Heading back to the Upper Potomac Pipers’ Weekend on Jan. 18/19. Can’t wait!
What a great event this is—personally it feels like a breath of fresh air.
Pipers from all over the U.S. head down to this once a year for a weekend full of workshops, jam sessions, and just plain fun. It’s always held during MLK weekend, which of course, tends to be a dry period for piping events seeing as it’s during the dead of winter.
So to have something like this during such a down time for music activity—what could be better?*
EJ Jones, a good friend and fellow performer at the Maryland Renaissance Festival was kind enough to call my attention to UPPW a few years ago, and I’m extremely thankful that he did. With all of the hustle and bustle that can sometimes accompany my playing pipes, sometimes it’s easy to forget that it’s something that I truly enjoy, and play for the fun of it. The atmosphere is extremely laid back, but you’re also learning all kinds of fun new tunes and techniques.
UPPW is rather centered around “alternative bagpipes” … i.e., non-Highland pipes. Lots of folks attending also play Highland pipes, but I think it’s fair to say that Highlands get plenty of attention most of the time. Sometimes it’s good to let the others come out and shine. So there’s lots of Scottish smallpipes (far and away the most abundant instrument there), border pipes, uilleann pipes, and Northumbrian smallpipes.
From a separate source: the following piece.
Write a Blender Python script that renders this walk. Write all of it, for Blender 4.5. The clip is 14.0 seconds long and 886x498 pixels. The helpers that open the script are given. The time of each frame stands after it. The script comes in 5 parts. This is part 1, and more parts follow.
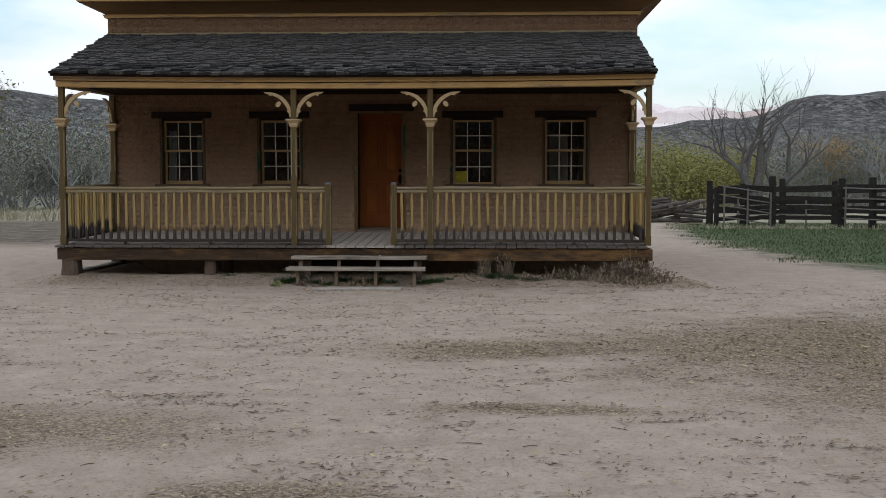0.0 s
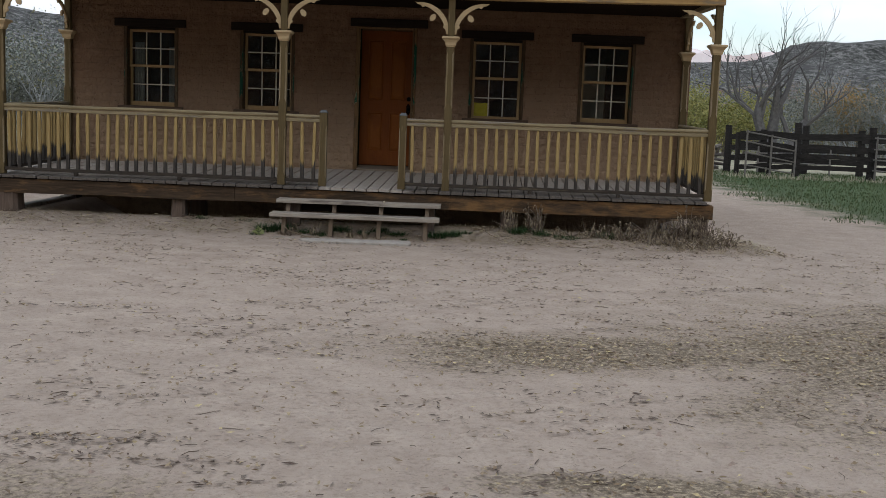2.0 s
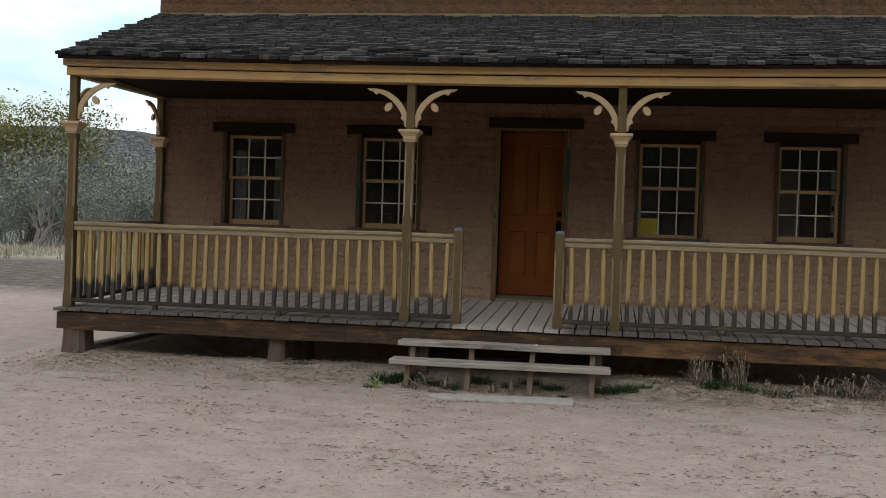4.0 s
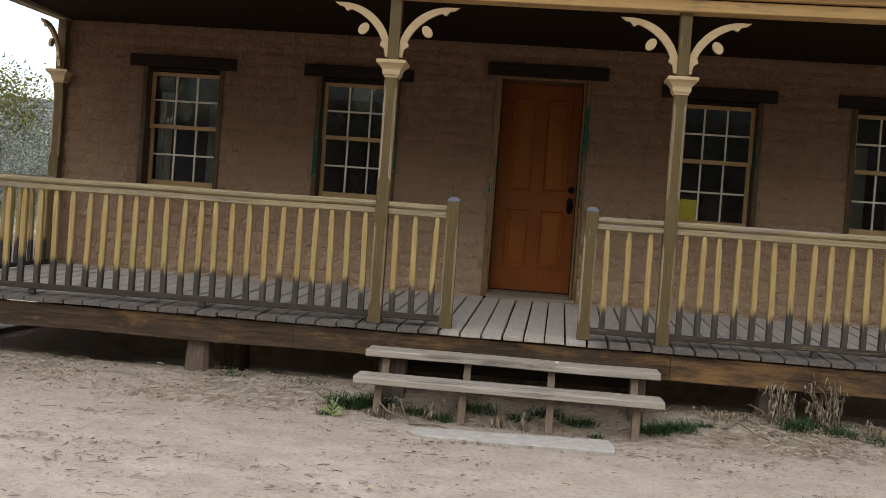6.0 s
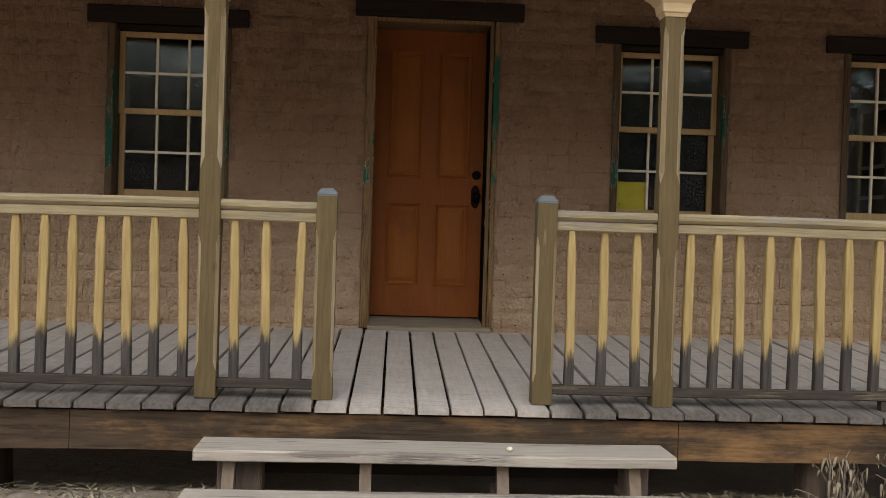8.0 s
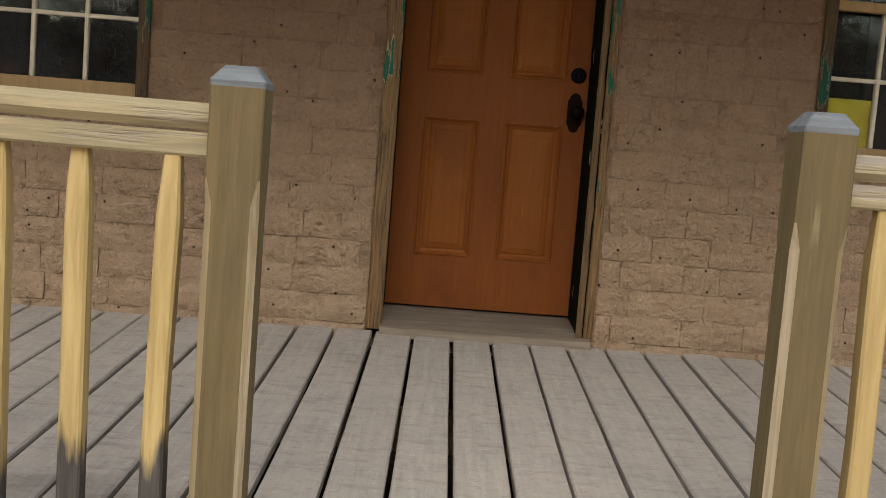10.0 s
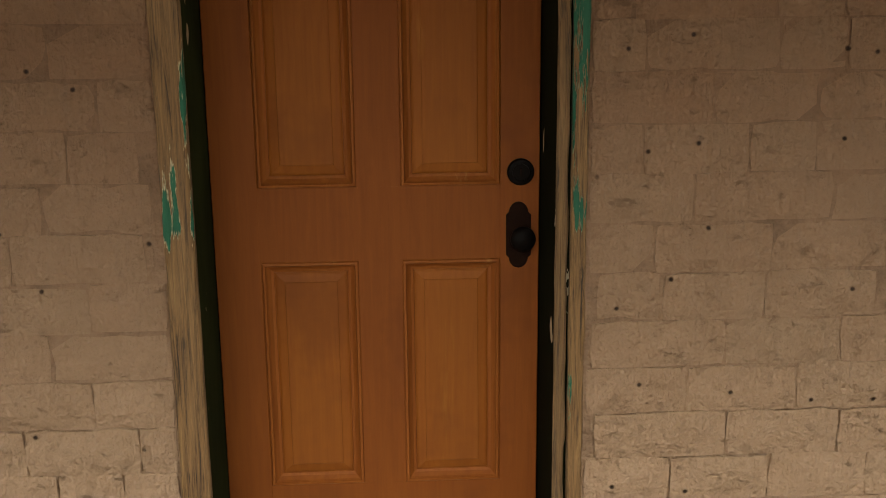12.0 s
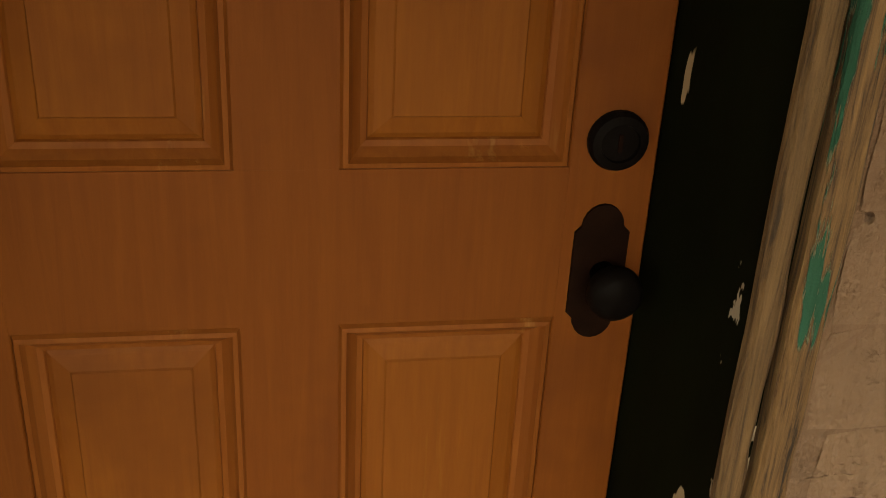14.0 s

Even better, one of this weekend’s many excellent guest instructors is another good friend, Rosalind Buda. She and I happened to meet way-back-when one evening during a Boston-area jam session (at the Burren, maybe?). I think she was in the area for grad school. Otherwise she hails from North Carolina, so I only ever get to see her every once in a blue moon. She’s a bassoonist who also plays many forms of bagpipe, and also bombard. It’ll be great to connect with her once again.
Many other friends and familiar faces will be there as well in the event’s lineup, including:
- Tracey Jenkins and Sean Heely — Also fellow performers this past season at the Maryland Renaissance Fest, they’re an excellent fiddle and piping duo.
- Iain MacHarg — Longtime friend from the New England piping scene. He leads the Catamount Pipe Band and is the director of the Vermont Institute of Celtic Arts, and his father (Michael MacHarg) is a highly revered pipe maker, and has been for quite some time.
- Bob Mitchell — Excellent piper overall, and a wonderful human from head-to-toe. Met him the first time I attended UPPW, and I was in awe of his overwhelming enthusiasm for all things piping.
- … and soooo many more, though the above folks will likely demand most of my attention in the workshops this weekend. It’s really hard to see and do everything, there’s just so much packed into one short weekend!
So that’s where I’ll be this coming weekend. After that, I’ll on the road for several weeks with Cu Dubh … more on that trip in another post or two.
* N.B. — Highland pipers will likely try to call me out on the fact that another big piping event happens this weekend as well—Winter Storm out in Kansas City, MO. It’s MASSIVE … for lack of a better term. For Highland pipers, it’s become one of the biggest events in the world for solo competitors.
An awesome event to say the least, and believe me I’d love to head out to that one of these days. But as noted above, UPPW holds a special place in my heart and mind, as it’s low key atmosphere is -just- what I need to remind me of my true love of piping. One of these days, I’m sure that I’ll make it out to Winter Storm, but I can tell you now, I’ll be doing so whilst looking for options to still get out to Shepherdstown a.s.a.p.